Aleksandr Vasilyevich Samsonov was a career officer in the cavalry of the Imperial Russian Army and a general during the Russo-Japanese War and World War I.

General Alexander Samsonov, who was in charge of the Russian 2nd Army in the South, shot himself on August 30, 1914, after his forces were defeated by the Germans.

“That was not uncommon, even into the Second World War, for commanders to take personal responsibility for major defeats,” says Lockenour.

But the troubles for Russia weren’t over yet. Fresh from the victory at Tannenberg, the German 8th Army marched north and routed the Russian 1st Army at the Battle of Masurian Lakes. The Russian army retreated in disarray, losing tens of thousands as prisoners of war.

“The Russian 1st and 2nd Armies effectively ceased to exist after these two battles,” says Lockenour. “It was a devastating defeat. The Russians faced off against the Germans with superior numbers and got nothing—worse than nothing.”

Germany Glorifies the Battle Site

Hindenburg and Ludendorff, now national heroes in Germany, petitioned the Kaiser to name the initial victory the Battle of Tannenberg simply for the “mythical benefit” of German retribution for the 1410 defeat, says Lockenour. After Germany ultimately lost World War I, Tannenberg took on even greater symbolic significance.

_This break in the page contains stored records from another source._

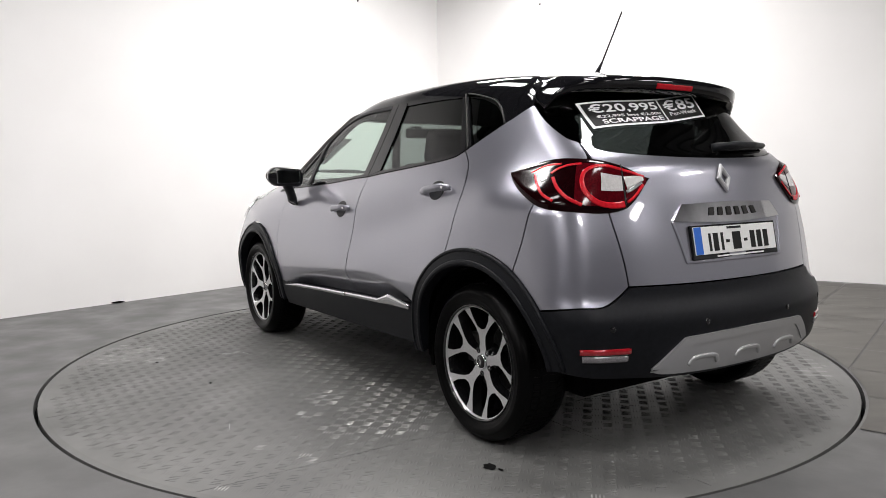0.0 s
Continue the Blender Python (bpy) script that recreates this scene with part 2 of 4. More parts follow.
def floor_slabs():
    """Worn square slabs between the table and the right-hand wall."""
    ax, nx = Vector((0.6, 0.8, 0)), Vector((0.8, -0.6, 0))
    step = 0.54
    for i in range(-1, 9):
        for j in range(-1, 9):
            n0, a0 = 1.028 + i * step, 0.42 + j * step
            v, f, m = [], [], 8
            for p in range(m + 1):
                for q in range(m + 1):
                    d = 0.004
                    c = nx * (n0 + d + (step - 2 * d) * p / m) + ax * (a0 + d + (step - 2 * d) * q / m)
                    v.append(c)
            keep = []
            for p in range(m):
                for q in range(m):
                    quad = (p * (m + 1) + q, (p + 1) * (m + 1) + q, (p + 1) * (m + 1) + q + 1, p * (m + 1) + q + 1)
                    if any(math.hypot(v[k].x, v[k].y) > TABLE_R + 0.03 for k in quad) and all(v[k].y < 5.07 - 0.585 * (v[k].x + 0.1) and v[k].x > 0.5 for k in quad):
                        keep.append(quad)
            if not keep:
                continue
            bm = bmesh.new()
            v = [c * max(1.0, (TABLE_R + 0.03) / c.length) if c.length > TABLE_R - 0.15 else c for c in v]
            bv = [bm.verts.new(c + Vector((0, 0, 0.0035))) for c in v]
            for quad in keep:
                bm.faces.new([bv[k] for k in quad])
            bmesh.ops.delete(bm, geom=[x for x in bm.verts if not x.link_faces], context="VERTS")
            for face in bm.faces:
                face.normal_update()
                if face.normal.z < 0:
                    face.normal_flip()
            part("floor_slab", bm, SLAB, bpy.data.objects["floor"])


floor_slabs()


def wall_screw(x, y, z, deg):
    v, f = lathe([(0.0, -0.006), (0.009, -0.005), (0.011, 0.0)], 12)
    ob = mesh_ob("wall_screw", v, f, GAP, None, "", False)
    ob.matrix_world = pose(x, y, z, 0, 0, deg)
    tagged(ob, "small dark screw head in the white wall", "screw")


wall_screw(-1.0, 4.10, 3.109, 49)
wall_screw(1.13, 4.41, 3.12, -30)


def floor_scrap():
    bm = bmesh.new()
    bmesh.ops.create_icosphere(bm, subdivisions=2, radius=0.05)
    for q in bm.verts:
        q.co = Vector((q.co.x * (1.2 + 0.4 * noise.noise(q.co * 40)), q.co.y * 0.4, q.co.z * 0.16 + 0.008))
    ob = part("rubber_scrap", bm, GAP, None, "", True)
    ob.matrix_world = pose(-2.93, 1.88, 0.0, 0, 0, 40)
    tagged(ob, "small dark scrap lying at the foot of the wall", "scrap")


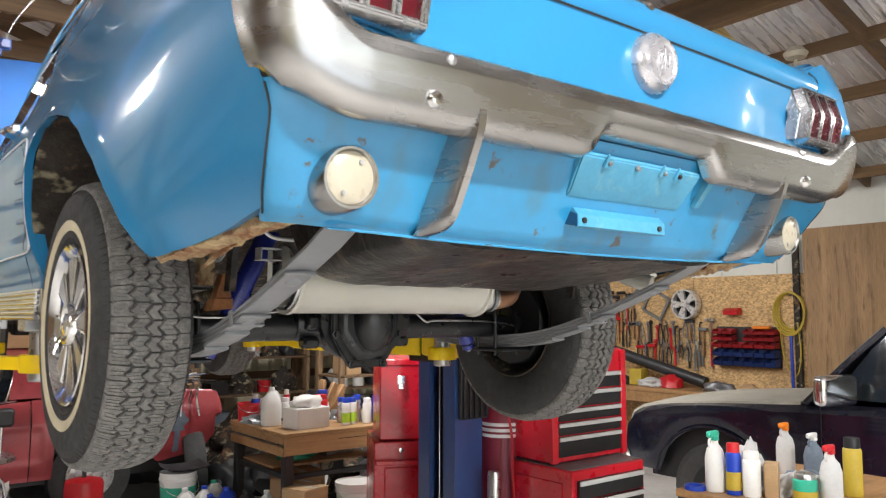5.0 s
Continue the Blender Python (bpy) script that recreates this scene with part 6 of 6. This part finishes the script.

“Because the battle took place on German soil, it provided fuel for Germany’s completely disingenuous argument that the war was forced upon them,” says Lockenour, “that the Russian colossus invaded and it was a defensive war.”

In the 1920s, an increasingly bitter Germany built a massive memorial structure at Tannenberg and Hindenberg’s body was eventually interred there (against his family’s wishes, says Lockenour). Adolf Hitler renamed it the Reichsehrenmal “Reich Memorial” but had it destroyed in 1945 before the invading Russian army could burn it themselves.